Big – no, massive – day for the semiconductor industry! On Tuesday, September 26, Micron Technology (NASDAQ:$MU) reported quarterly revenue and earnings that surpassed analysts’ expectations.
Let’s take a look at how the company did in comparison to what Wall Street forecasted:
– Earnings Per Share: $2.02 versus $1.83 forecasted, according to Thomson Reuters
– Revenue: $6.14 billion versus $5.96 billion expected, according to Thomson Reuters
In the 2016 quarter, Micron Technology recorded an adjusted loss per share of 1 cent on $3.22 billion in revenue.
Shares of Micron Tech gained as much as 4% in the after-hours trading session.

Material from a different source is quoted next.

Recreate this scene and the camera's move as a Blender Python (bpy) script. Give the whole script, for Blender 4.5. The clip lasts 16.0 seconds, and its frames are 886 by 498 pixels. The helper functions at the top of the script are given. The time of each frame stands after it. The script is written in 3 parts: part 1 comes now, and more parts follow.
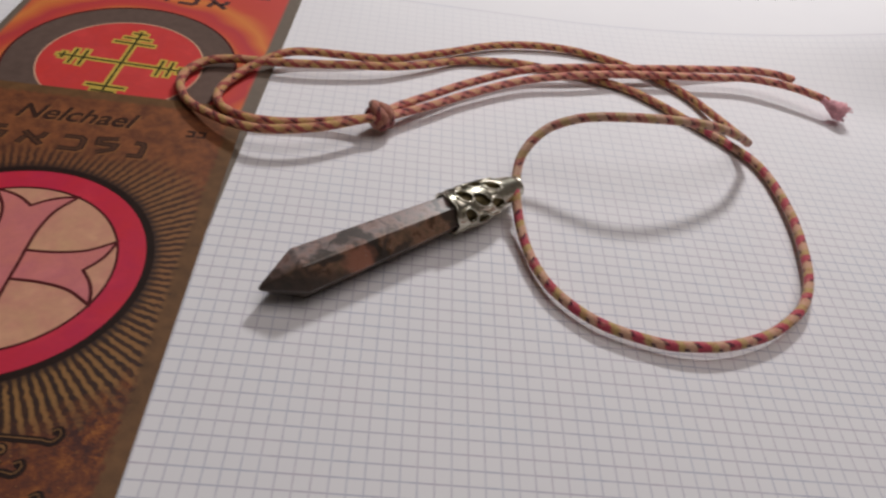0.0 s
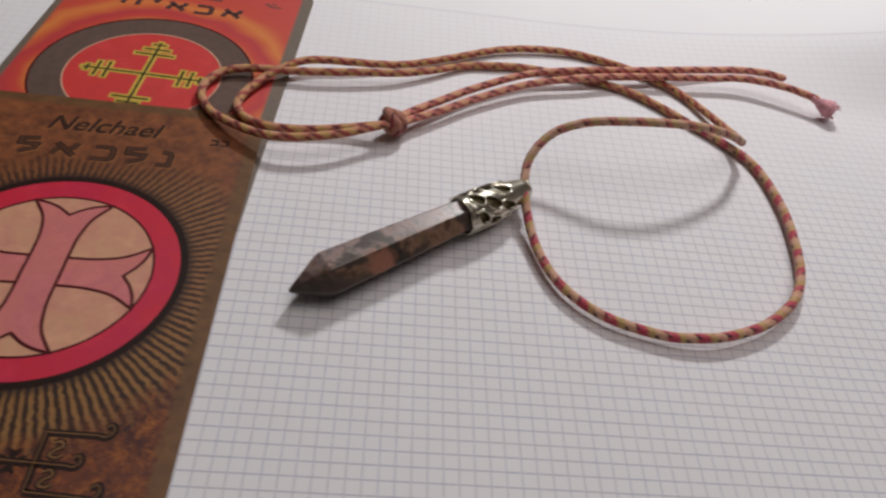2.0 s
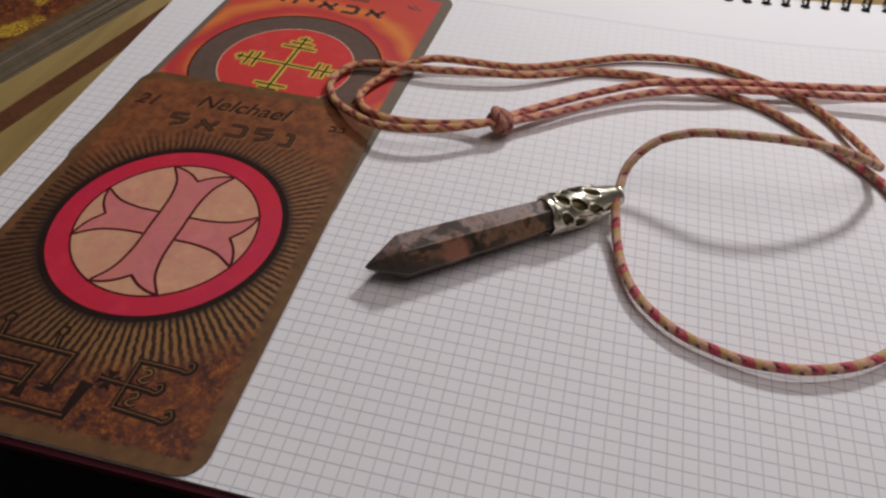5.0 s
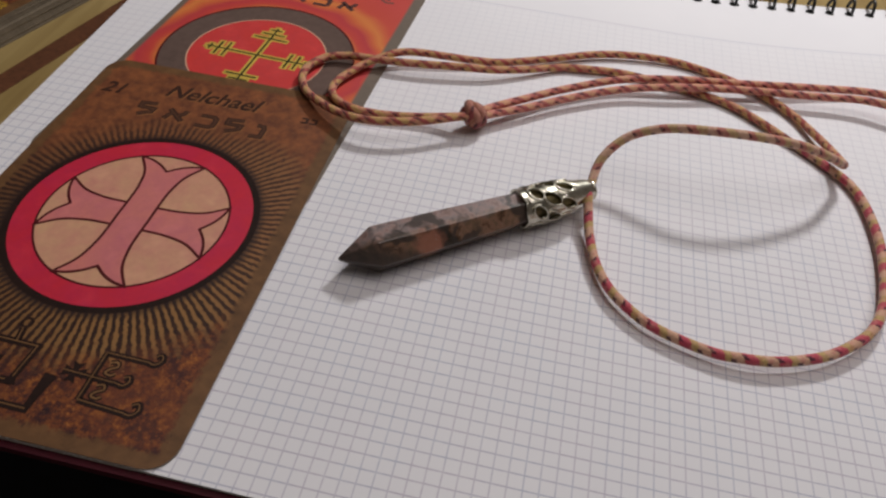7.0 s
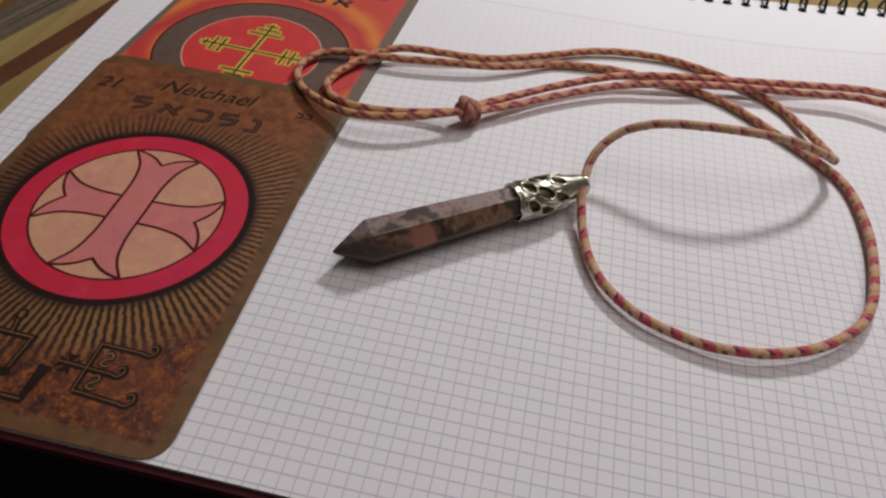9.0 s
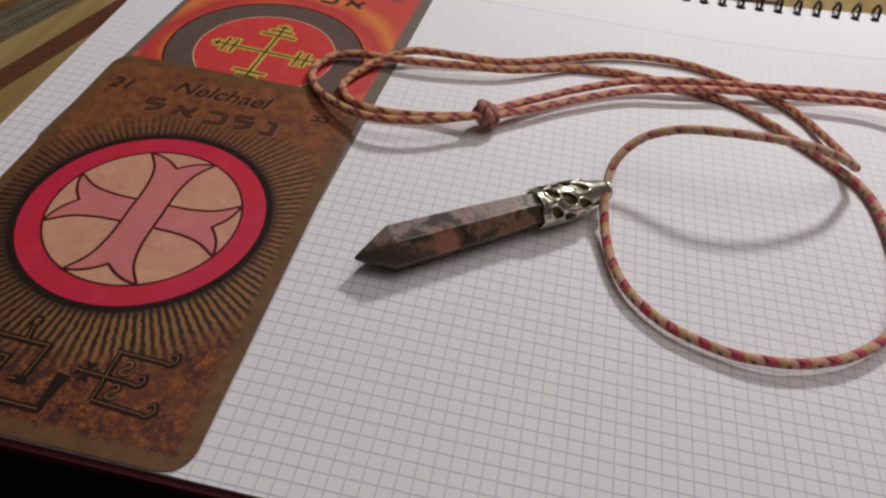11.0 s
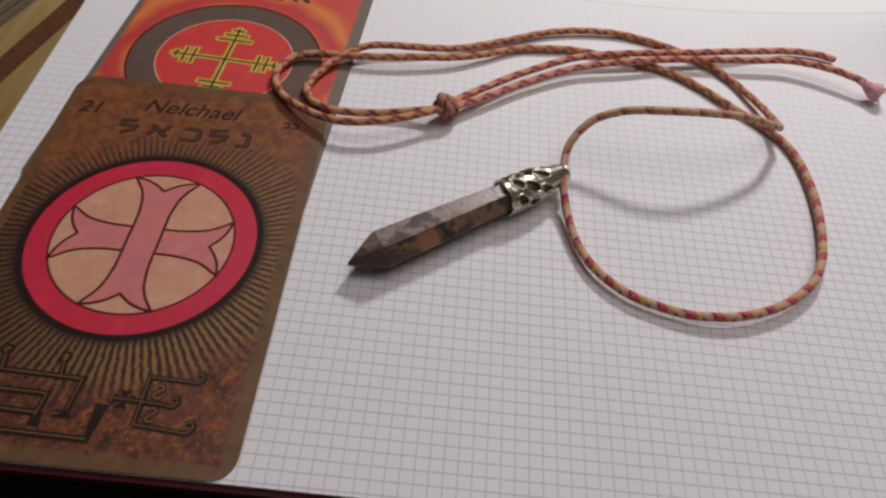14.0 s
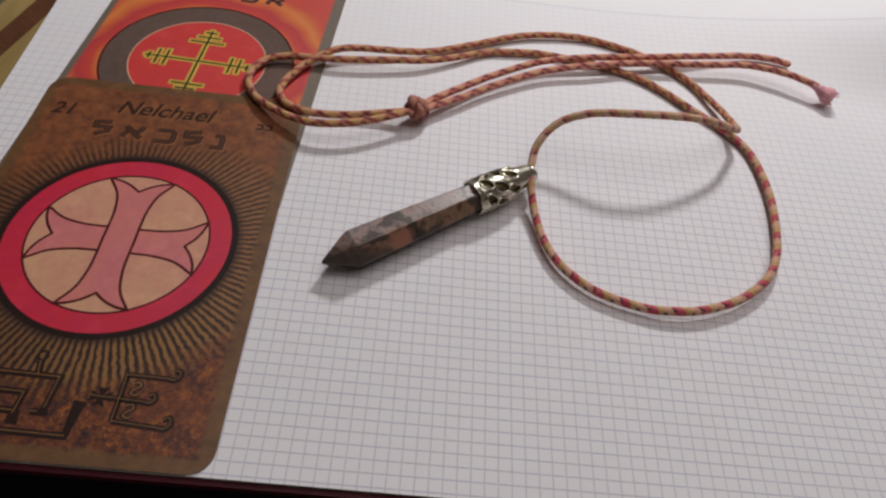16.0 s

Now that the quarterly report is out, what are people saying about Micron Technology? Well, Sanjay Mehrotra, CEO of Micron Tech, forecasts “healthy industry fundamentals to continue into 2018.” And Wall Street has said that Micron has the potential to benefit from growing demand for memory products as new tech markets continue to open up. Many speculate areas such as artificial intelligence and networking may play a role in a growing share of demand for products from Micron.
So far, analysts have been fairly optimistic about Micron. Before the closing bell Tuesday, the average price target on shares of Micron were near $44.88. This implies a roughly 29% upside.
In 2017, Micron shares have rocketed almost 60%.